MATERIAL PROVIDED:
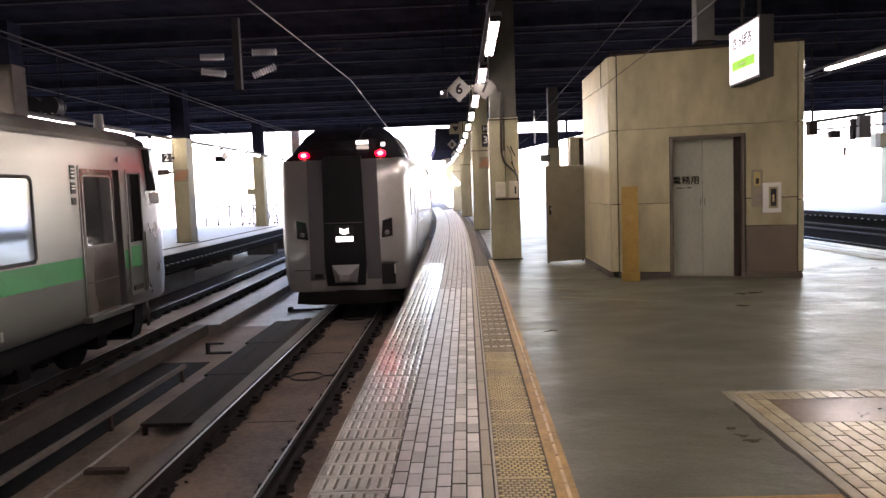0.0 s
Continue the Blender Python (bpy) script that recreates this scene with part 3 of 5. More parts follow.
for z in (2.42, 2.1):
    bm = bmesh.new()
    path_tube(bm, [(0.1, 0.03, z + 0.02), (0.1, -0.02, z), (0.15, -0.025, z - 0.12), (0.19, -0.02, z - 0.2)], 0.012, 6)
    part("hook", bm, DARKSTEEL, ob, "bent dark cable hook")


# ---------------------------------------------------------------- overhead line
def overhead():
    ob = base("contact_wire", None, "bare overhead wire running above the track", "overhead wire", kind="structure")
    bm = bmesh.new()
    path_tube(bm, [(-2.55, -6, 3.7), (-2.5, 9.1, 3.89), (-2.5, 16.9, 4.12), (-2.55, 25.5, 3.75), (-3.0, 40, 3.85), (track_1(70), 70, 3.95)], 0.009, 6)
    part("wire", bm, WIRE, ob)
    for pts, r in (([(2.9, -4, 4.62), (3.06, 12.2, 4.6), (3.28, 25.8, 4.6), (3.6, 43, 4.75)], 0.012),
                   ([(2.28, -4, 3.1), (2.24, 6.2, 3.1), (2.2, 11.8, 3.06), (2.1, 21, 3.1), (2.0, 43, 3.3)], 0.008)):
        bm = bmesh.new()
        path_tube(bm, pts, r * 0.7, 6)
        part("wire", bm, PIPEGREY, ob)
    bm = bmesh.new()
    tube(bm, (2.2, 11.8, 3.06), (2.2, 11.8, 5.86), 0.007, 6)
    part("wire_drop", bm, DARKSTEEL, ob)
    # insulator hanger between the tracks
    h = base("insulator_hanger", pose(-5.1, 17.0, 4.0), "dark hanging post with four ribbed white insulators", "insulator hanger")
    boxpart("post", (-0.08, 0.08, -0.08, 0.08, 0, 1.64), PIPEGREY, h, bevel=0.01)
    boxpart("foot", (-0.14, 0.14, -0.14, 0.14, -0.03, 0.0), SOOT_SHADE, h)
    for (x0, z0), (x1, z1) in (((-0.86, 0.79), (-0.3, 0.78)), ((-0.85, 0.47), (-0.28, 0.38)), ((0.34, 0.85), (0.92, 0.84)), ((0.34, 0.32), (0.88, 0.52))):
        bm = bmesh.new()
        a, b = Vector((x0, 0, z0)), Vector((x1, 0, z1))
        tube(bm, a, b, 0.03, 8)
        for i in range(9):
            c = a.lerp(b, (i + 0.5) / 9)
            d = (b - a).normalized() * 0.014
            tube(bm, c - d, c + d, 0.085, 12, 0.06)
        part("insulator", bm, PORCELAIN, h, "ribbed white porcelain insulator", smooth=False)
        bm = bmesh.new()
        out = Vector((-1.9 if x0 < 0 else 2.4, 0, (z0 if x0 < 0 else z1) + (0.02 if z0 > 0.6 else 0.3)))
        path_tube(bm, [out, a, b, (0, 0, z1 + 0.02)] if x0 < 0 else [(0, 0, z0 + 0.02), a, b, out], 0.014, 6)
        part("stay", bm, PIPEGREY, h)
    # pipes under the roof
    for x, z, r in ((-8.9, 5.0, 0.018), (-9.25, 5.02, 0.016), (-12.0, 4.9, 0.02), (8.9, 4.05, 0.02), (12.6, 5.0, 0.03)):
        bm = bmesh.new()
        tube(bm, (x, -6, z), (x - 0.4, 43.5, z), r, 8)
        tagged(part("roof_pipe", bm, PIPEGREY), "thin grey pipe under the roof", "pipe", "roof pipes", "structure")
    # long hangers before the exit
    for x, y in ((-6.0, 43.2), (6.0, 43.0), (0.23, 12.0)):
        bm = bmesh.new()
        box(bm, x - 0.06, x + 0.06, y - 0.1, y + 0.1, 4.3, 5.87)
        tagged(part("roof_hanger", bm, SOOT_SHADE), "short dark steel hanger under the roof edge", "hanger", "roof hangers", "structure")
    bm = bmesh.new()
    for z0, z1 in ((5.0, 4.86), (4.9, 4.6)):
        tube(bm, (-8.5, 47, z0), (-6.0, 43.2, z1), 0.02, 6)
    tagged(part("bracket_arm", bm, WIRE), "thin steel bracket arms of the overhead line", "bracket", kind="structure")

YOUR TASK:
Reproduce the listing exactly. Leave its pictures out.

SOLUTION TO THE PROBLEM:
0.0 s
Continue the Blender Python (bpy) script that recreates this scene with part 3 of 5. More parts follow.
for z in (2.42, 2.1):
    bm = bmesh.new()
    path_tube(bm, [(0.1, 0.03, z + 0.02), (0.1, -0.02, z), (0.15, -0.025, z - 0.12), (0.19, -0.02, z - 0.2)], 0.012, 6)
    part("hook", bm, DARKSTEEL, ob, "bent dark cable hook")


# ---------------------------------------------------------------- overhead line
def overhead():
    ob = base("contact_wire", None, "bare overhead wire running above the track", "overhead wire", kind="structure")
    bm = bmesh.new()
    path_tube(bm, [(-2.55, -6, 3.7), (-2.5, 9.1, 3.89), (-2.5, 16.9, 4.12), (-2.55, 25.5, 3.75), (-3.0, 40, 3.85), (track_1(70), 70, 3.95)], 0.009, 6)
    part("wire", bm, WIRE, ob)
    for pts, r in (([(2.9, -4, 4.62), (3.06, 12.2, 4.6), (3.28, 25.8, 4.6), (3.6, 43, 4.75)], 0.012),
                   ([(2.28, -4, 3.1), (2.24, 6.2, 3.1), (2.2, 11.8, 3.06), (2.1, 21, 3.1), (2.0, 43, 3.3)], 0.008)):
        bm = bmesh.new()
        path_tube(bm, pts, r * 0.7, 6)
        part("wire", bm, PIPEGREY, ob)
    bm = bmesh.new()
    tube(bm, (2.2, 11.8, 3.06), (2.2, 11.8, 5.86), 0.007, 6)
    part("wire_drop", bm, DARKSTEEL, ob)
    # insulator hanger between the tracks
    h = base("insulator_hanger", pose(-5.1, 17.0, 4.0), "dark hanging post with four ribbed white insulators", "insulator hanger")
    boxpart("post", (-0.08, 0.08, -0.08, 0.08, 0, 1.64), PIPEGREY, h, bevel=0.01)
    boxpart("foot", (-0.14, 0.14, -0.14, 0.14, -0.03, 0.0), SOOT_SHADE, h)
    for (x0, z0), (x1, z1) in (((-0.86, 0.79), (-0.3, 0.78)), ((-0.85, 0.47), (-0.28, 0.38)), ((0.34, 0.85), (0.92, 0.84)), ((0.34, 0.32), (0.88, 0.52))):
        bm = bmesh.new()
        a, b = Vector((x0, 0, z0)), Vector((x1, 0, z1))
        tube(bm, a, b, 0.03, 8)
        for i in range(9):
            c = a.lerp(b, (i + 0.5) / 9)
            d = (b - a).normalized() * 0.014
            tube(bm, c - d, c + d, 0.085, 12, 0.06)
        part("insulator", bm, PORCELAIN, h, "ribbed white porcelain insulator", smooth=False)
        bm = bmesh.new()
        out = Vector((-1.9 if x0 < 0 else 2.4, 0, (z0 if x0 < 0 else z1) + (0.02 if z0 > 0.6 else 0.3)))
        path_tube(bm, [out, a, b, (0, 0, z1 + 0.02)] if x0 < 0 else [(0, 0, z0 + 0.02), a, b, out], 0.014, 6)
        part("stay", bm, PIPEGREY, h)
    # pipes under the roof
    for x, z, r in ((-8.9, 5.0, 0.018), (-9.25, 5.02, 0.016), (-12.0, 4.9, 0.02), (8.9, 4.05, 0.02), (12.6, 5.0, 0.03)):
        bm = bmesh.new()
        tube(bm, (x, -6, z), (x - 0.4, 43.5, z), r, 8)
        tagged(part("roof_pipe", bm, PIPEGREY), "thin grey pipe under the roof", "pipe", "roof pipes", "structure")
    # long hangers before the exit
    for x, y in ((-6.0, 43.2), (6.0, 43.0), (0.23, 12.0)):
        bm = bmesh.new()
        box(bm, x - 0.06, x + 0.06, y - 0.1, y + 0.1, 4.3, 5.87)
        tagged(part("roof_hanger", bm, SOOT_SHADE), "short dark steel hanger under the roof edge", "hanger", "roof hangers", "structure")
    bm = bmesh.new()
    for z0, z1 in ((5.0, 4.86), (4.9, 4.6)):
        tube(bm, (-8.5, 47, z0), (-6.0, 43.2, z1), 0.02, 6)
    tagged(part("bracket_arm", bm, WIRE), "thin steel bracket arms of the overhead line", "bracket", kind="structure")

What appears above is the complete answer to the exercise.